Obit Hits and Errors
Quick. Think of one of the biggest and best things you’ve ever done.
Now, think of one of the biggest mistakes you’ve ever made?
Of the two, which one do you think is more likely to wind up in the first sentence of your eventual obituary? For your family’s sake I hope it’s the former rather than the latter. But it probably will come down to how good your good was compared to how bad your bad was, at least as recalled by a journalist likely on deadline. Or maybe an editor will combine the two.

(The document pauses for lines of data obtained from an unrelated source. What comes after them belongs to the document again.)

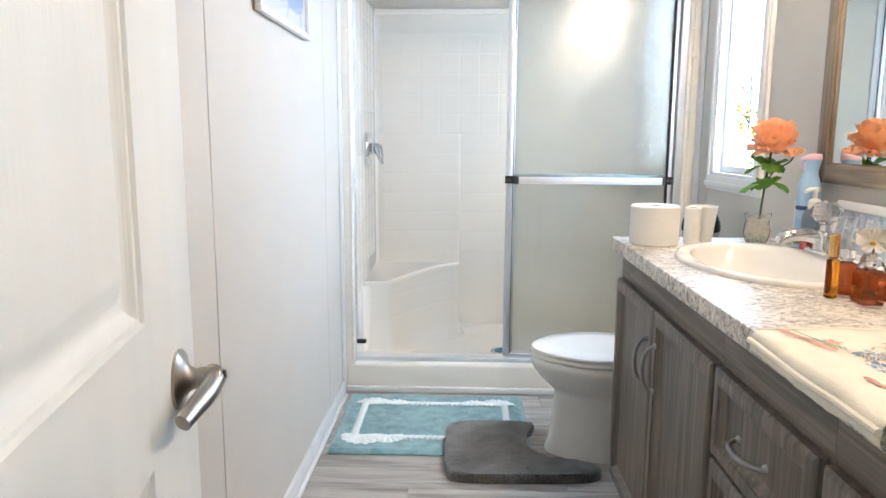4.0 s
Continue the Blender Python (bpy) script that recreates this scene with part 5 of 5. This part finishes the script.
# ---- pieces: tiles of the stall, planks of the floor ----
T11 = tile_mesh(PITCH, PITCH)
HAM = [hammered_tile(PITCH, k) for k in range(4)]
R0 = 1.2215
for i in range(13):
    x = 0.086 + PITCH * (i + 0.5)
    for j in range(6):
        z = R0 + PITCH * (j + 0.5)
        if z + PITCH / 2 < ZT - 0.03:
            shared("tile", HAM[(i * 3 + j * 2) % 4], shower, pose(x, YW + 0.0001, z))
ROWC = tile_mesh(0.968 - 0.536 - 0.002, PITCH)
ROWL = tile_mesh(0.536 - 0.094 - 0.012, PITCH)
ROWR = tile_mesh(1.49 - 1.02, PITCH)
for j in range(6):
    z = R0 - PITCH * (j + 0.5)
    shared("tile", ROWC, shower, pose(0.752, YW + 0.0001, z))
    shared("tile", ROWL, shower, pose(0.094 + (0.536 - 0.094 - 0.012) / 2, YW - 0.0071, z))
    shared("tile", ROWR, shower, pose(1.255, YW - 0.0141, z))
for i in range(6):
    y = 0.040 + PITCH * (i + 0.5)
    for j in range(-7, 6):
        z = R0 + PITCH * (j + 0.5)
        if z + PITCH / 2 < ZT and not (j < -6 and i > 1):
            shared("tile", T11, shower, pose(XL - 0.0001, y, z, 0, 0, 90))
            if j >= 0:
                shared("tile", T11, shower, pose(XRR + 0.0001, y, z, 0, 0, -90))
FT = 0.1165
FLG = tile_mesh(0.026, FT, 0.0010, 0.003)
BUL = tile_mesh(0.015, FT, 0.003, 0.005)
for j in range(15):
    z = 0.972 + FT * (j - 6.5)
    if z > 0.17 and z < 1.90:
        shared("tile", FLG, shower, pose(0.021, -0.0599, z))
        shared("tile", BUL, shower, pose(0.0415, -0.0599, z))
        shared("tile", FLG, shower, pose(XR - 0.021, -0.0599, z))
        shared("tile", BUL, shower, pose(XR - 0.0415, -0.0599, z))
floor_ob = bpy.data.objects["floor"]
PL, PWD = 0.92, 0.152


def plank_mesh(length):
    bm = box(B(), (-length / 2 + 0.0006, -PWD / 2 + 0.0006, -0.008), (length / 2 - 0.0006, PWD / 2 - 0.0006, 0.0), 0.0012)
    return mesh_of("plank", bm, M_PLANK, 25)


cut_planks = {}
for j in range(20):
    y = -0.07 - PWD * (j + 0.5)
    off = (0.37 * j) % PL
    for k in range(-2, 4):
        a = max(0.0, off + PL * (k - 1))
        b = min(XR, off + PL * k)
        if b - a > 0.01 and y - PWD / 2 > -3.16:
            size = round(b - a, 3)
            if size not in cut_planks:
                cut_planks[size] = plank_mesh(size)
            shared("plank", cut_planks[size], floor_ob, pose((a + b) / 2, y, 0))
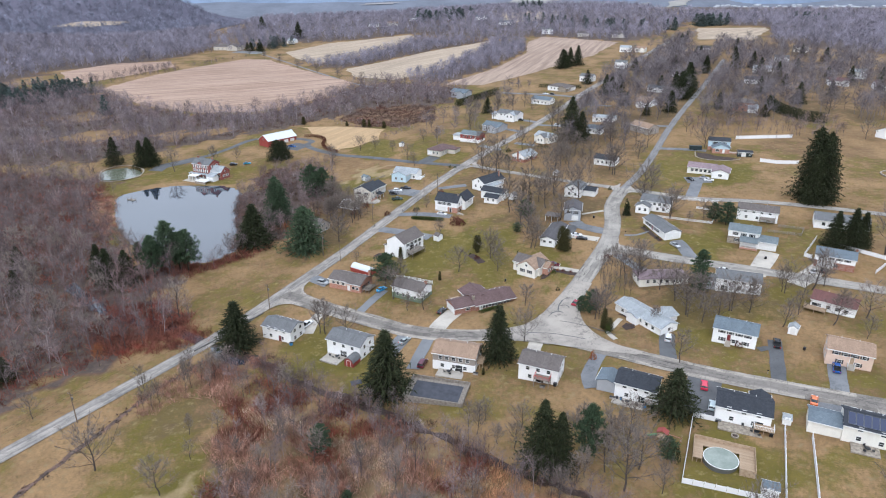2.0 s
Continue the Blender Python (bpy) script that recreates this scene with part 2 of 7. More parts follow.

A tease on CNN’s website on Monday (May 27) read, “Bill Buckner, All-Star slugger best known for his ’86 World Series error, is dead at 69.” With the first sentence of the story itself announcing:
“Bill Buckner, an elite hitter for 22 seasons whose All-Star career was overshadowed by an infamous fielding error in the 1986 World Series, has died, according to Major League Baseball.” The cause was Lewy Body Dementia.
For good guys, of whom Buckner was one, my preference has always been to delay saying anything unpleasant until at least the second paragraph, as it’s more respectful. Though having said that, and as someone who used to write obits, I recognize that’s easier said than written, as copyeditors are rarely far away.
Still, it’s often an insulting shame, so I’m pleased the story has Buckner noting the long run of nastiness the media put him and his family through and how he learned to forgive it.
Having said that, and as someone whose baseball career was neither as long or distinguished as Buckner’s I personally have no objection if my eventual cable obituary reads:
“Mitch Pearlstein, whose high school coach once said his best pitch was a strike, died unexpectedly last weekend in a seizure of joy after the Twins’ record reached 20 games over 500.”